• DESCRIPTION OF THE TASK
Set the listing down again exactly, please, apart from its pictures.

• GIVEN MATERIAL
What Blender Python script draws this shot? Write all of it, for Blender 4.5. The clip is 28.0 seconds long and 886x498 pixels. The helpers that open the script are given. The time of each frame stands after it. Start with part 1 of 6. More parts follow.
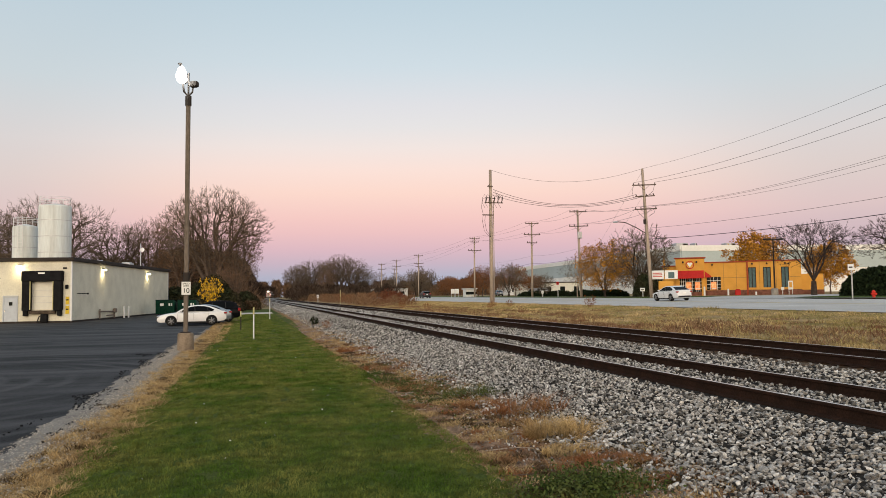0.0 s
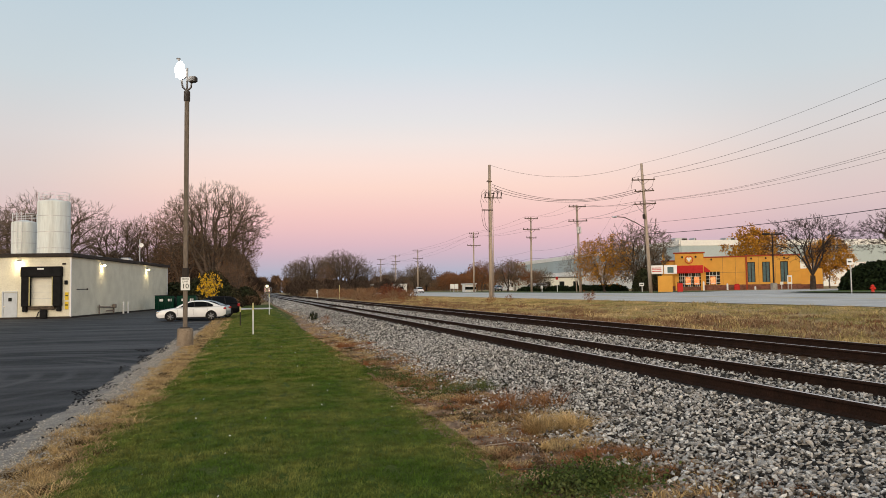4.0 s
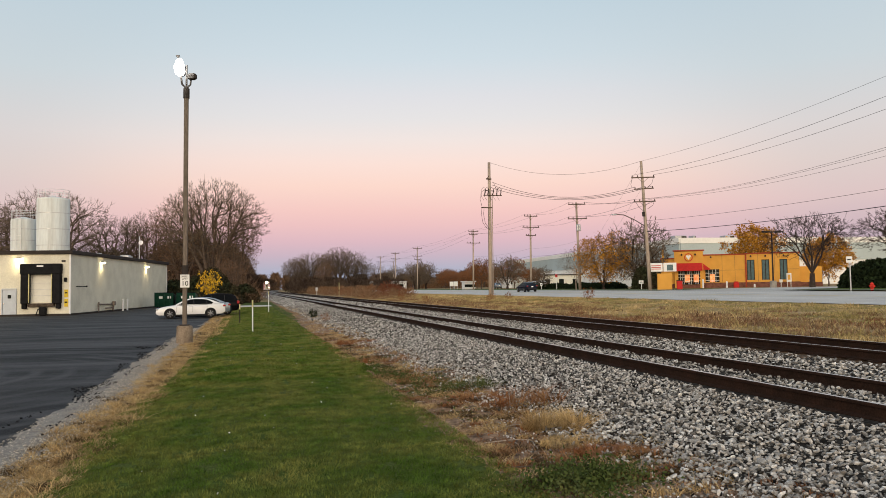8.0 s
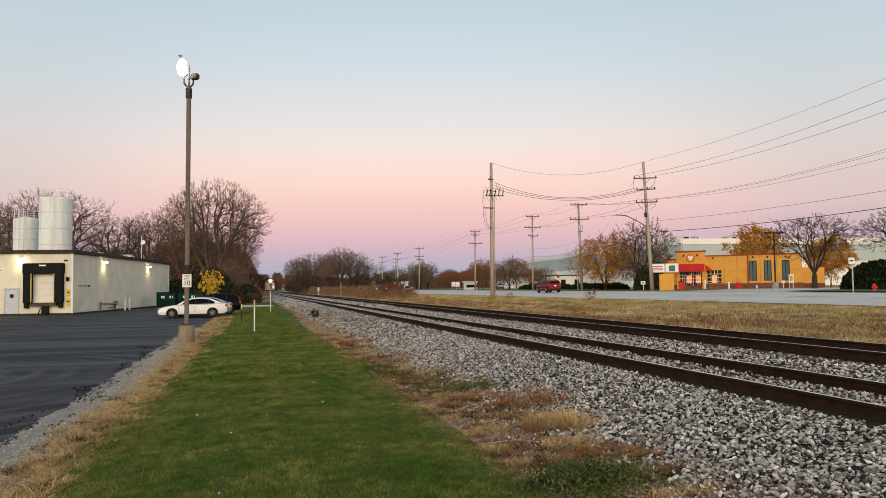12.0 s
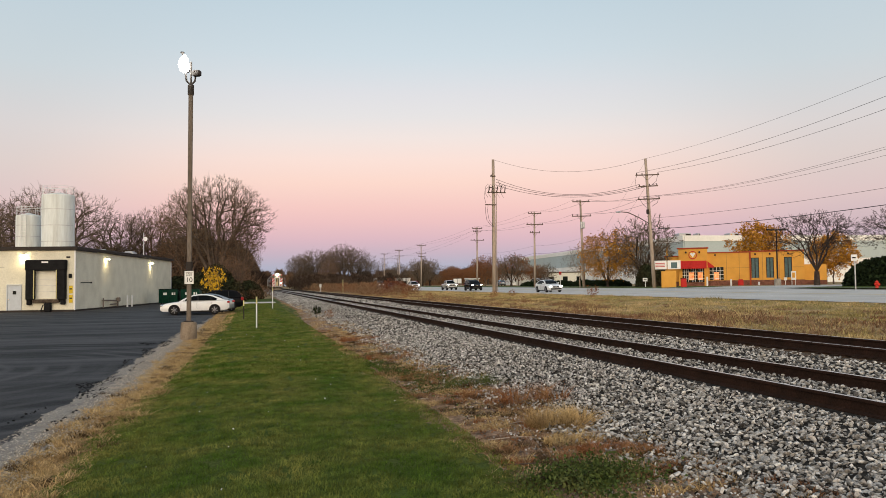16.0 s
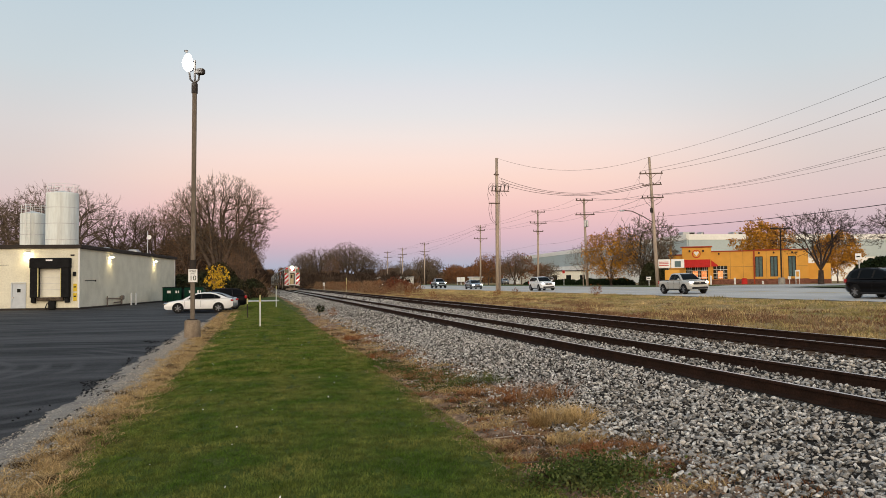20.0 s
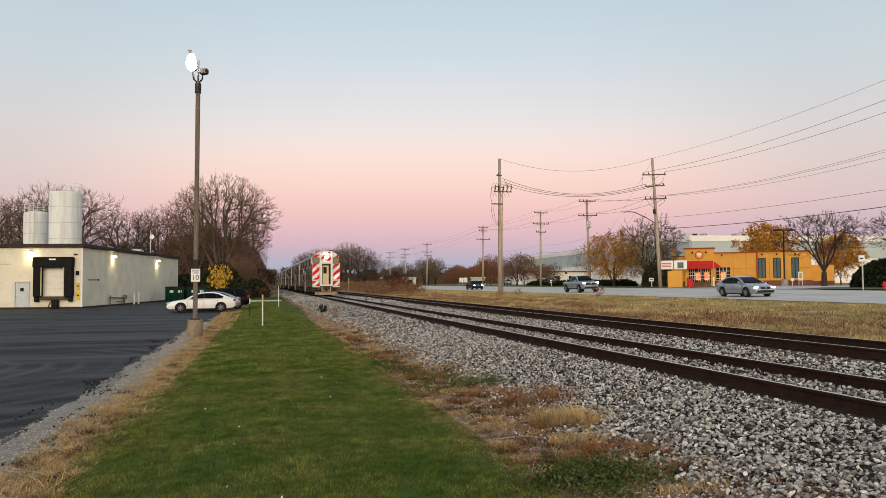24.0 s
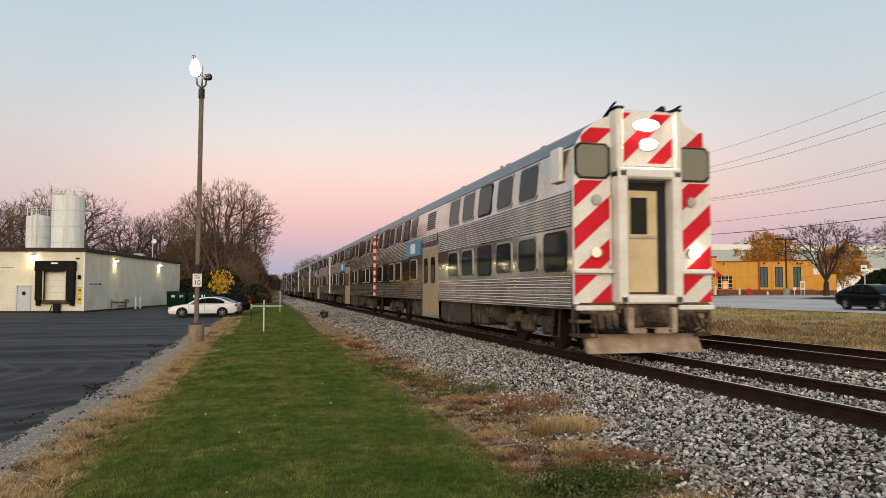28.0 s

• EXERCISE ANSWER
What Blender Python script draws this shot? Write all of it, for Blender 4.5. The clip is 28.0 seconds long and 886x498 pixels. The helpers that open the script are given. The time of each frame stands after it. Start with part 1 of 6. More parts follow.
0.0 s
4.0 s
8.0 s
12.0 s
16.0 s
20.0 s
24.0 s
28.0 s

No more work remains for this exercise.